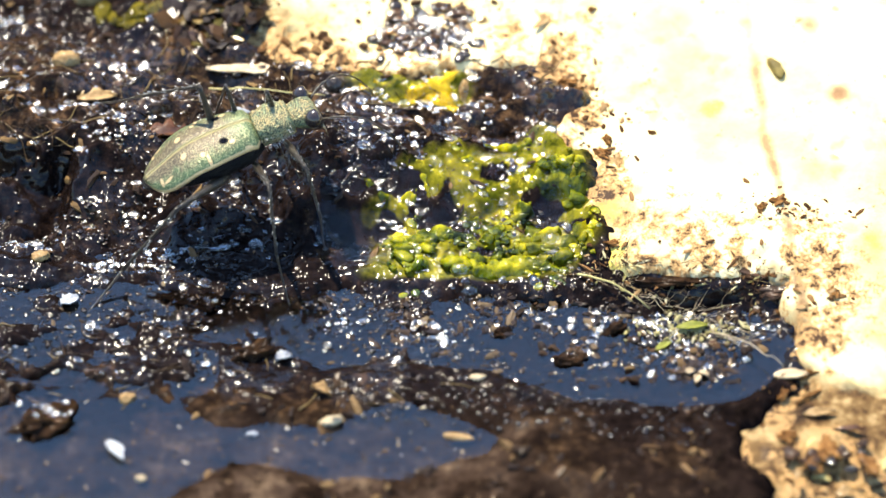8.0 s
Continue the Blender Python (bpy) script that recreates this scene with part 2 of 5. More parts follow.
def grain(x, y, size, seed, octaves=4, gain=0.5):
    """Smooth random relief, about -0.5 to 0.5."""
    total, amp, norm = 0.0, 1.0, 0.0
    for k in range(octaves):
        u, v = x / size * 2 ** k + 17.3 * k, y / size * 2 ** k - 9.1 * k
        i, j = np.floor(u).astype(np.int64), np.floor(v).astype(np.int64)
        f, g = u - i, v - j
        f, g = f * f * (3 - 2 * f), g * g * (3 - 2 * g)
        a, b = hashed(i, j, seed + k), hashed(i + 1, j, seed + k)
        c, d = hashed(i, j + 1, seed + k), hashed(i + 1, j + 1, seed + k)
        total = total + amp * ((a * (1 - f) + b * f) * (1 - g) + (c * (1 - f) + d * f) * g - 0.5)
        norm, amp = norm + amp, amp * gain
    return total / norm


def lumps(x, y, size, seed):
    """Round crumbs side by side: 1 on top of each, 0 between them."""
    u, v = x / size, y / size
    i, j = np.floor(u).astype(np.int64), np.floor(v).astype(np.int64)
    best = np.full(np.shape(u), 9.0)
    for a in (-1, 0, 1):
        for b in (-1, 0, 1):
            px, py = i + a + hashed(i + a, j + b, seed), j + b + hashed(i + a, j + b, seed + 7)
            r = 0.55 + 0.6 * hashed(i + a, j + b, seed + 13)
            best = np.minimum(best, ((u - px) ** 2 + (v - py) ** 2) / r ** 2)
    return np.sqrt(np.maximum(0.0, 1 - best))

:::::

Exercise requirements - Quote each line of the listing exactly, but leave the pictures out.

Result for this task -
8.0 s
Continue the Blender Python (bpy) script that recreates this scene with part 2 of 5. More parts follow.
def grain(x, y, size, seed, octaves=4, gain=0.5):
    """Smooth random relief, about -0.5 to 0.5."""
    total, amp, norm = 0.0, 1.0, 0.0
    for k in range(octaves):
        u, v = x / size * 2 ** k + 17.3 * k, y / size * 2 ** k - 9.1 * k
        i, j = np.floor(u).astype(np.int64), np.floor(v).astype(np.int64)
        f, g = u - i, v - j
        f, g = f * f * (3 - 2 * f), g * g * (3 - 2 * g)
        a, b = hashed(i, j, seed + k), hashed(i + 1, j, seed + k)
        c, d = hashed(i, j + 1, seed + k), hashed(i + 1, j + 1, seed + k)
        total = total + amp * ((a * (1 - f) + b * f) * (1 - g) + (c * (1 - f) + d * f) * g - 0.5)
        norm, amp = norm + amp, amp * gain
    return total / norm


def lumps(x, y, size, seed):
    """Round crumbs side by side: 1 on top of each, 0 between them."""
    u, v = x / size, y / size
    i, j = np.floor(u).astype(np.int64), np.floor(v).astype(np.int64)
    best = np.full(np.shape(u), 9.0)
    for a in (-1, 0, 1):
        for b in (-1, 0, 1):
            px, py = i + a + hashed(i + a, j + b, seed), j + b + hashed(i + a, j + b, seed + 7)
            r = 0.55 + 0.6 * hashed(i + a, j + b, seed + 13)
            best = np.minimum(best, ((u - px) ** 2 + (v - py) ** 2) / r ** 2)
    return np.sqrt(np.maximum(0.0, 1 - best))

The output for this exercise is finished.